» **Required work**: Repeat the material verbatim and drop the pictures.

» **Material**:
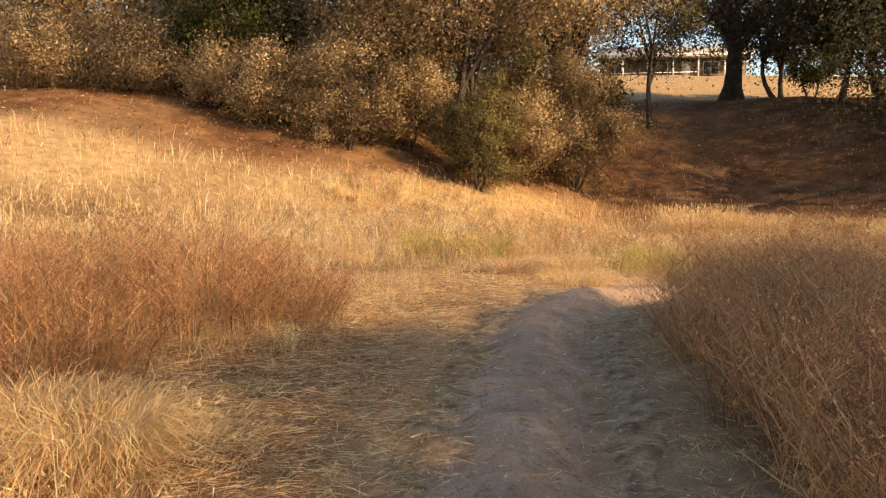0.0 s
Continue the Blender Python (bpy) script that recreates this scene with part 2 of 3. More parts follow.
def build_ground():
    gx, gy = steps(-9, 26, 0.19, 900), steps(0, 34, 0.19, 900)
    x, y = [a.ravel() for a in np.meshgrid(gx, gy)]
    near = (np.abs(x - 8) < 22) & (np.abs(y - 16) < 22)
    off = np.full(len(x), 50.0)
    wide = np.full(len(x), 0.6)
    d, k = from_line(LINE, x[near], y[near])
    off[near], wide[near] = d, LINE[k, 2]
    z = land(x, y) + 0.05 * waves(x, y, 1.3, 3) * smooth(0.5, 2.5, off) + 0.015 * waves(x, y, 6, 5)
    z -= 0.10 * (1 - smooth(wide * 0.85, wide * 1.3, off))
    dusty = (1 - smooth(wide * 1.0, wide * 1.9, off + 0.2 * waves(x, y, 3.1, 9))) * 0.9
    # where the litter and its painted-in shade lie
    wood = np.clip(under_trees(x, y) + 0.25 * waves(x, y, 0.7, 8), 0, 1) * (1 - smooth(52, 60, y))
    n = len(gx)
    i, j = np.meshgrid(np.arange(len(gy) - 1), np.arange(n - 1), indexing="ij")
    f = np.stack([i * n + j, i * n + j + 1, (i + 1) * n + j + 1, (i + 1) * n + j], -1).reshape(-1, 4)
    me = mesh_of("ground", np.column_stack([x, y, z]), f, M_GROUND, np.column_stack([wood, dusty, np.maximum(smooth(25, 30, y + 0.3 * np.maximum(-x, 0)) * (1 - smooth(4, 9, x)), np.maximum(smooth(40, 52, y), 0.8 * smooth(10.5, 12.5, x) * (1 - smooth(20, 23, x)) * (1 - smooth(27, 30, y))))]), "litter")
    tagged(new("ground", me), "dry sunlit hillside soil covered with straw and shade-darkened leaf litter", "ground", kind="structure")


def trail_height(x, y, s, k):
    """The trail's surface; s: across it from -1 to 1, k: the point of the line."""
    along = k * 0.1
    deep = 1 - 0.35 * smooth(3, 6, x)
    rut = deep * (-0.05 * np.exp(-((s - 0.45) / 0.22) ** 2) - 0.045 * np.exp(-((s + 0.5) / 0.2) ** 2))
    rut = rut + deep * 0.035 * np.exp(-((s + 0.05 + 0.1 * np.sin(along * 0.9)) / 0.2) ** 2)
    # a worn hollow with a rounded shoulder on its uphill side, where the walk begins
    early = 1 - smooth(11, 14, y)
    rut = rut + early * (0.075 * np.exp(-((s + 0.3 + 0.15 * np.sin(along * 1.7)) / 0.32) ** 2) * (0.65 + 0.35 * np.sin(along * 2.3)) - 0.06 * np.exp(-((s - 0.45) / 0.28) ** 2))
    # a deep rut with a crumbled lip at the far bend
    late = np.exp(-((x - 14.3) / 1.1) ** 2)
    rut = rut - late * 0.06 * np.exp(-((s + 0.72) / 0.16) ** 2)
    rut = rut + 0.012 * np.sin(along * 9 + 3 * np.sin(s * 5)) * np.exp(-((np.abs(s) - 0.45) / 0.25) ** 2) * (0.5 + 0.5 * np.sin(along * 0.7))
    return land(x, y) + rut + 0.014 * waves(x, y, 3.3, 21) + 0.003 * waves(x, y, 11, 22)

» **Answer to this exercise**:
0.0 s
Continue the Blender Python (bpy) script that recreates this scene with part 2 of 3. More parts follow.
def build_ground():
    gx, gy = steps(-9, 26, 0.19, 900), steps(0, 34, 0.19, 900)
    x, y = [a.ravel() for a in np.meshgrid(gx, gy)]
    near = (np.abs(x - 8) < 22) & (np.abs(y - 16) < 22)
    off = np.full(len(x), 50.0)
    wide = np.full(len(x), 0.6)
    d, k = from_line(LINE, x[near], y[near])
    off[near], wide[near] = d, LINE[k, 2]
    z = land(x, y) + 0.05 * waves(x, y, 1.3, 3) * smooth(0.5, 2.5, off) + 0.015 * waves(x, y, 6, 5)
    z -= 0.10 * (1 - smooth(wide * 0.85, wide * 1.3, off))
    dusty = (1 - smooth(wide * 1.0, wide * 1.9, off + 0.2 * waves(x, y, 3.1, 9))) * 0.9
    # where the litter and its painted-in shade lie
    wood = np.clip(under_trees(x, y) + 0.25 * waves(x, y, 0.7, 8), 0, 1) * (1 - smooth(52, 60, y))
    n = len(gx)
    i, j = np.meshgrid(np.arange(len(gy) - 1), np.arange(n - 1), indexing="ij")
    f = np.stack([i * n + j, i * n + j + 1, (i + 1) * n + j + 1, (i + 1) * n + j], -1).reshape(-1, 4)
    me = mesh_of("ground", np.column_stack([x, y, z]), f, M_GROUND, np.column_stack([wood, dusty, np.maximum(smooth(25, 30, y + 0.3 * np.maximum(-x, 0)) * (1 - smooth(4, 9, x)), np.maximum(smooth(40, 52, y), 0.8 * smooth(10.5, 12.5, x) * (1 - smooth(20, 23, x)) * (1 - smooth(27, 30, y))))]), "litter")
    tagged(new("ground", me), "dry sunlit hillside soil covered with straw and shade-darkened leaf litter", "ground", kind="structure")


def trail_height(x, y, s, k):
    """The trail's surface; s: across it from -1 to 1, k: the point of the line."""
    along = k * 0.1
    deep = 1 - 0.35 * smooth(3, 6, x)
    rut = deep * (-0.05 * np.exp(-((s - 0.45) / 0.22) ** 2) - 0.045 * np.exp(-((s + 0.5) / 0.2) ** 2))
    rut = rut + deep * 0.035 * np.exp(-((s + 0.05 + 0.1 * np.sin(along * 0.9)) / 0.2) ** 2)
    # a worn hollow with a rounded shoulder on its uphill side, where the walk begins
    early = 1 - smooth(11, 14, y)
    rut = rut + early * (0.075 * np.exp(-((s + 0.3 + 0.15 * np.sin(along * 1.7)) / 0.32) ** 2) * (0.65 + 0.35 * np.sin(along * 2.3)) - 0.06 * np.exp(-((s - 0.45) / 0.28) ** 2))
    # a deep rut with a crumbled lip at the far bend
    late = np.exp(-((x - 14.3) / 1.1) ** 2)
    rut = rut - late * 0.06 * np.exp(-((s + 0.72) / 0.16) ** 2)
    rut = rut + 0.012 * np.sin(along * 9 + 3 * np.sin(s * 5)) * np.exp(-((np.abs(s) - 0.45) / 0.25) ** 2) * (0.5 + 0.5 * np.sin(along * 0.7))
    return land(x, y) + rut + 0.014 * waves(x, y, 3.3, 21) + 0.003 * waves(x, y, 11, 22)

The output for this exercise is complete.